Fonte: Musnad Aḥmad 8729
Em outra narração, o Profeta disse:
إِنَّ اللَّهَ بَعَثَنِي بِتَمَامِ مكارمِ الأَخْلاقِ وَكَمَالِ مَحَاسِنِ الأَفْعَالِ
Na verdade, Allah me enviou para aperfeiçoar as boas maneiras e boas obras.
Fonte: Al Mu’jam al Awsat – 7073
Um autêntico movimento islâmico surge de sentimentos de benevolência e boa vontade para toda a humanidade. Não deseja terra, poder ou riquezas. Mas sim, a integridade ética e moral da comunidade muçulmana é a verdadeira medida de nossa força, não as condições políticas efêmeras desta vida mundana.
Em suma, os muçulmanos só podem travar guerras se for necessário repelir a agressão, acabar com a perseguição religiosa e defender os direitos de pessoas inocentes. Os muçulmanos não podem lutar por objetivos puramente políticos. A interpretação hiper-política do Islam é uma ameaça não apenas à imagem do Islam no mundo, mas também às comunidades muçulmanas inocentes sendo atacadas em seu nome.
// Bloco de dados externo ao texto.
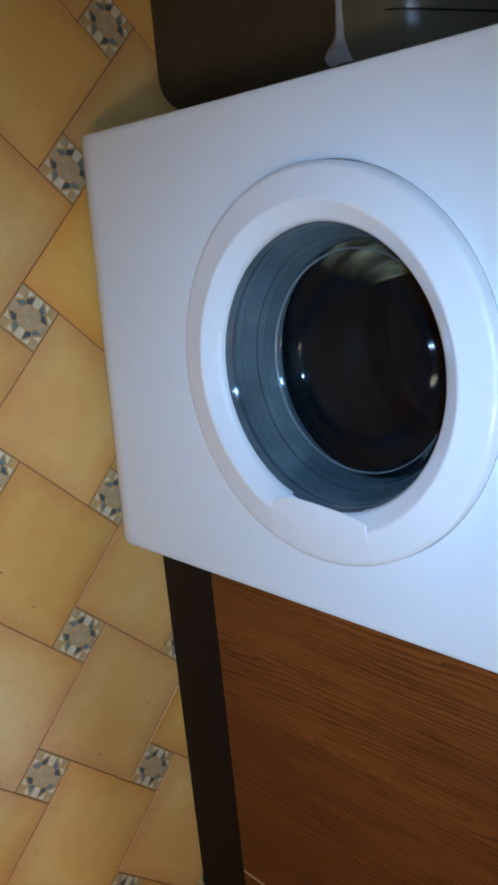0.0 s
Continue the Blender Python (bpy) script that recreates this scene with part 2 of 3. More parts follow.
M_WOOD = wood("door_wood", (0.208, 0.068, 0.0056), (0.074, 0.021, 0.0020))
M_DARKWOOD = mat("plinth_dark", (0.010, 0.0045, 0.0028), 0.6, spec=0.2, var=0.35, scale=20, vec_scale=(1, 1, 8))
M_EDGE = mat("pale_edging", (0.58, 0.44, 0.24), 0.5, var=0.2, scale=60)
M_TOP = mat("cream_laminate", (0.74, 0.66, 0.50), 0.4, var=0.05, scale=6, bump=0.03, bscale=120)
M_GLUE = mat("yellowed_glue", (0.50, 0.36, 0.08), 0.6, var=0.3, scale=120)
# Walls are unseen; their dark colour is chosen to cut glass reflections and bounce.
M_WALL = mat("unseen_wall_dark", (0.035, 0.032, 0.028), 0.75, var=0.06, scale=2.5, bump=0.1, bscale=90)
M_CEIL = mat("ceiling_paint", (0.55, 0.52, 0.46), 0.85, var=0.03, scale=2)
M_BIN = mat("bin_grey", (0.054, 0.041, 0.019), 0.55, spec=0.25, var=0.2, scale=9, bump=0.05, bscale=500)
M_LID = mat("lid_grey", (0.095, 0.084, 0.052), 0.33, spec=0.5, var=0.15, scale=8, bump=0.02, bscale=500)
M_BAG = mat("bag_film", (0.58, 0.55, 0.49), 0.35, var=0.2, scale=50, bump=0.3, bscale=60)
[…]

A solução é remeter à sabedoria do Profeta e de seus companheiros, examinar seus propósitos e objetivos e incorporar completamente os ensinamentos morais e espirituais do Islam que devem guiar qualquer ação política que tenhamos que tomar.
O sucesso vem de Allah, e Allah sabe melhor.